Can you believe that children in Great Britain watch more than 17 hours of television per week? When you break that down, it averages over 2 hours a day, every single day of the year, comprising a minimum of 15% of their waking lives (assuming 8 hours of sleep per night).
Children and Technology
Then you take the social media consumption – Great Britian’s children spend over 20 hours per week on the internet, mostly using social media. By the age range of 11-15 British children spend over 50% of their waking lives in front of a screen, averaging 7.5 hours per day.
‘For a new generation, nature is more abstraction than reality.
Increasingly, nature is something to watch, to consume,
to wear – to ignore.’
Richard Louv, Last Child in the Woods.
This obsessive screen time has resulted in staggering health ramifications including vitamin D deficiency, nearsightedness (I have this problem, and I think its from looking at screen so much in my adult life!), and a decline in their ability to engage in physical activities like push-ups or sit-ups. This has also resulted in an increase in problems with cardio-respiratory systems (heart and lung).

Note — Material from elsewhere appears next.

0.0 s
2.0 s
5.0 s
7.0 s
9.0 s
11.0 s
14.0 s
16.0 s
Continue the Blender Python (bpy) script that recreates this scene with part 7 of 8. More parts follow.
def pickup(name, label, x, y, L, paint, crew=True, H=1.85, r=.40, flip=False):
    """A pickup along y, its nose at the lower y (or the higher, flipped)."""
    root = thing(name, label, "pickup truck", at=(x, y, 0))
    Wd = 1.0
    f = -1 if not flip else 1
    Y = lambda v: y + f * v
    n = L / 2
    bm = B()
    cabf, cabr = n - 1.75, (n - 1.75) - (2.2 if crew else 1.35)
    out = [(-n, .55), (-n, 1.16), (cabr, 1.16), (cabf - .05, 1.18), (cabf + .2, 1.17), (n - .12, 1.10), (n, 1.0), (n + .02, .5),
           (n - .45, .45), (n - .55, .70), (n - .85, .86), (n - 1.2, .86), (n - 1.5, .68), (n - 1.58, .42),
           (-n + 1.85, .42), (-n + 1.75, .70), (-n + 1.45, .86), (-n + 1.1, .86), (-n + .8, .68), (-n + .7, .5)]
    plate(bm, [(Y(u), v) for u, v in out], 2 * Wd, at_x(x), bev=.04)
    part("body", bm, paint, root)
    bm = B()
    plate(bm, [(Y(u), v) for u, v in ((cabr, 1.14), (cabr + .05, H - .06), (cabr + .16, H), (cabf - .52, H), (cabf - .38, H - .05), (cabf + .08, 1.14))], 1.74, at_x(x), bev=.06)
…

Research believe these issues are directly connected with a reduction in time spent outside.
Children in Nature
In contrast, a 2009 study conducted by researches at the University of Essex concluded that children who were allowed to “free-range” and spend time in nature actually lived longer. Additionally, children who had a greater exposure to nature had reduced symptoms of ADHD by THREEFOLD.
Childhood psychologist Aric Sigman calls this health/nature correlation the “Countryside effect”, and states that is is a considerable impact on one’s health. Not only are children who spend more time outside physically healthier, they scored higher on “concentration and self-discipline; improved their awareness, reasoning and observational skills; did better in reading, writing, maths, science and social studies; were better at working in teams; and showed improved behaviour overall.”
Do your children spend enough time in nature?
There was definitely a time period where we because a very technology-centric family. I noticed we fought more, our children were constantly agitated and became frustrated over the simplest things. As we transitioned back to an outdoor-centric lifestyle, they began to “level out” emotionally and the mood in our home became incredibly more joyful.
We have found the combination of children and technology only works if it is in balance with time spent in nature!